Em Bento XVI, a devoção incessante e o magistério iluminado se uniram em uma aliança harmoniosa. Quantas vezes falou da beleza com palavras comovedoras! Bento sempre considerou a beleza como uma estrada privilegiada para abrir homens e mulheres ao transcendente e assim poder encontrar Deus, que para ele era a mais alta tarefa e a missão mais urgente da Igreja. Em particular, para ele, a música era uma arte próxima com a qual elevar o espírito e a interioridade. Mas isto não desviava sua atenção, como verdadeiro homem de fé, das grandes e espinhosas questões de nosso tempo, observadas e analisadas com um juízo consciente e um corajoso espírito crítico. Da escuta das Escrituras, lidas na tradição sempre viva da Igreja, ele foi capaz, desde jovem, de extrair aquela sabedoria útil e indispensável para estabelecer um diálogo de confronto com a cultura de seu tempo, como estas páginas confirmam. 

Agradecemos a Deus por ter nos dado o Papa Bento XVI: com a sua palavra e o seu testemunho nos ensinou que através da reflexão, do pensamento, do estudo, da escuta, do diálogo e sobretudo da oração é possível servir a Igreja e fazer o bem a toda a humanidade; nos ofereceu instrumentos intelectuais vivos para que cada crente possa dar razão da própria esperança, recorrendo a um modo de pensar e de comunicar que possa ser compreendido por seus contemporâneos. Seu objetivo era constante: dialogar com todos a fim de buscar juntos os caminhos através dos quais encontrar Deus. 
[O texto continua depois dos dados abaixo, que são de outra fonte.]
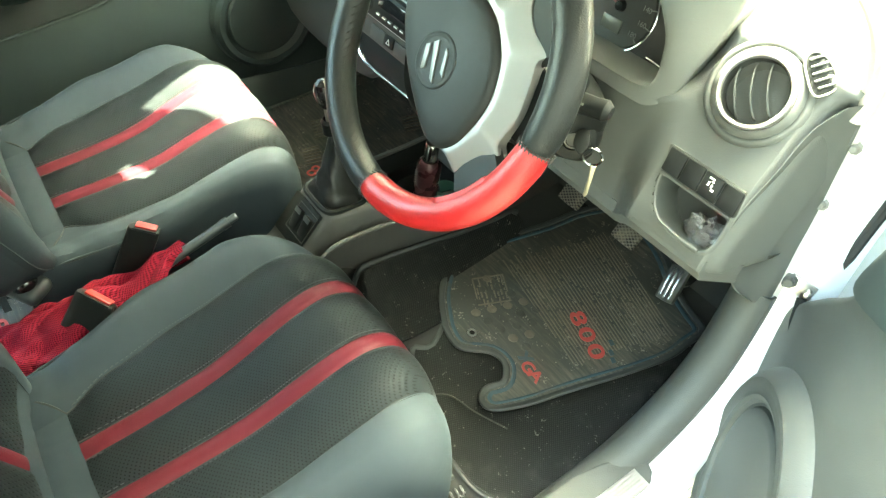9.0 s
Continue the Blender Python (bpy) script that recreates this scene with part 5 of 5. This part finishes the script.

Esta busca do diálogo com a cultura do próprio tempo sempre foi um desejo ardente de Joseph Ratzinger: ele, como teólogo primeiro e como pastor depois, nunca se limitou a uma cultura meramente intelectualista, desencarnada da história dos homens e do mundo. Com o seu exemplo de intelectual rico de amor e de entusiasmo (que etimologicamente significa estar em Deus) mostrou-nos que buscar a verdade é possível, e que se deixar possuir por ela é o que há de mais alto que o espírito humano possa alcançar. Neste caminho todas as dimensões do ser humano, a razão e a fé, a inteligência e a espiritualidade, têm seu próprio papel e especificidade.

A plenitude da nossa existência, nos recordou com a palavra e o exemplo Bento XVI, encontra-se apenas no encontro pessoal com Jesus Cristo, o Vivente, o Logos encarnado, a revelação plena e definitiva de Deus, que n’Ele se manifesta como Amor até o fim.

Este é meu desejo para o leitor: que possa encontrar nestas páginas percorridas pela voz apaixonada e gentil de um mestre de fé e de esperança a graça de um novo e vivificante encontro com Jesus.